====== Records for this task

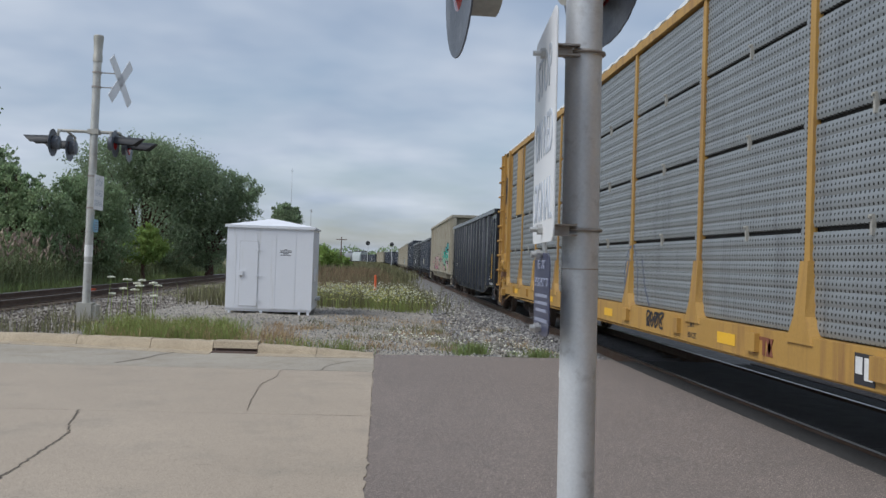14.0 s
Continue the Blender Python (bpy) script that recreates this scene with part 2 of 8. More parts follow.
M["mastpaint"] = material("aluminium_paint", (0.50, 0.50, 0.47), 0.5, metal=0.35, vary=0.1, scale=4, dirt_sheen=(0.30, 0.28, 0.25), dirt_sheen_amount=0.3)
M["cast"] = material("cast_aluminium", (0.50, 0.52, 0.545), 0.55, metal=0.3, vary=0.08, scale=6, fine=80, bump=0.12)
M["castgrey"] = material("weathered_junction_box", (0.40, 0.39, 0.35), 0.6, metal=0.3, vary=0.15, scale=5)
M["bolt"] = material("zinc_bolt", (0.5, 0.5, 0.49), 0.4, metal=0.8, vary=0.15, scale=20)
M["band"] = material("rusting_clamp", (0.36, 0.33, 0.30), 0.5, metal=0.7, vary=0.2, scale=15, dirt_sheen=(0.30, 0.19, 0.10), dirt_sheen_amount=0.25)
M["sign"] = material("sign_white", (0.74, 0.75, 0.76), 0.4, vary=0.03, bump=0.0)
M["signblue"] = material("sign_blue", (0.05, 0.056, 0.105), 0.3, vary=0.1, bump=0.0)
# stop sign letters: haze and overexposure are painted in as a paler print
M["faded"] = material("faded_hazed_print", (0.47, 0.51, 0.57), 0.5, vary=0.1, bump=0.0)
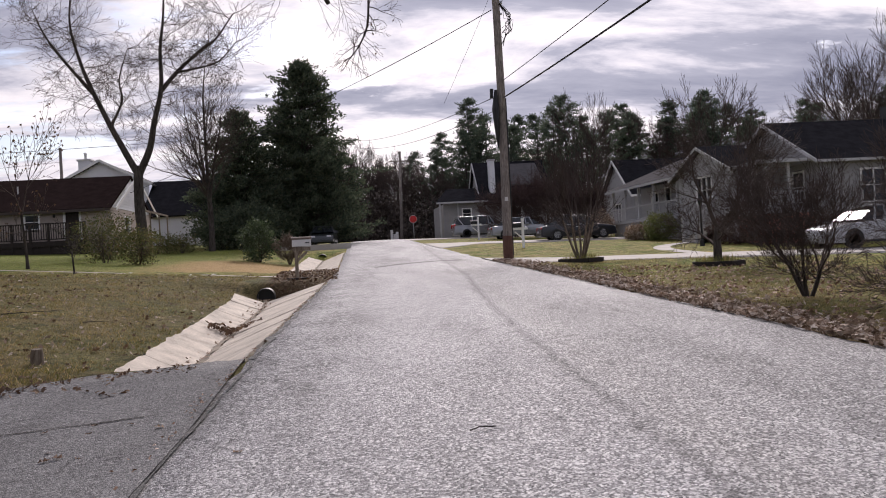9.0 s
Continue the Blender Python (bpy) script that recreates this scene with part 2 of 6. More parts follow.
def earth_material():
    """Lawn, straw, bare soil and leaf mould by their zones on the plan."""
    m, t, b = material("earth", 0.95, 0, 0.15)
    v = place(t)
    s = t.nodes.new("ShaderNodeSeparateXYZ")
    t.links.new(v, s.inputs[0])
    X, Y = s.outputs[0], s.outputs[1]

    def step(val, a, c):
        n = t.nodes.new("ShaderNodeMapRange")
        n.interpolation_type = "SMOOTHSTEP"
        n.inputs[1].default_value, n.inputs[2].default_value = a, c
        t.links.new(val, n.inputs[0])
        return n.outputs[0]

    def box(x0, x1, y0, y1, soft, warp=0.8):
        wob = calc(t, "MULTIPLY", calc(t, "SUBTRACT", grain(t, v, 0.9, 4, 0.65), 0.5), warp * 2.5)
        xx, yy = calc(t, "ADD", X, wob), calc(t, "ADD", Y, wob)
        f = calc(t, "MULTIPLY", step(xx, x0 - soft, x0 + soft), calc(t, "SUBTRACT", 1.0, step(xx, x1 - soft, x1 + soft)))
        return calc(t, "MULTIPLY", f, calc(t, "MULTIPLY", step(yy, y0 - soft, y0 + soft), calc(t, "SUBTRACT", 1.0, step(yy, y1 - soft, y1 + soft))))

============

Do this:
State how many lines of the listing above include the word "Continue". Give nothing but the number.

The completed task:
2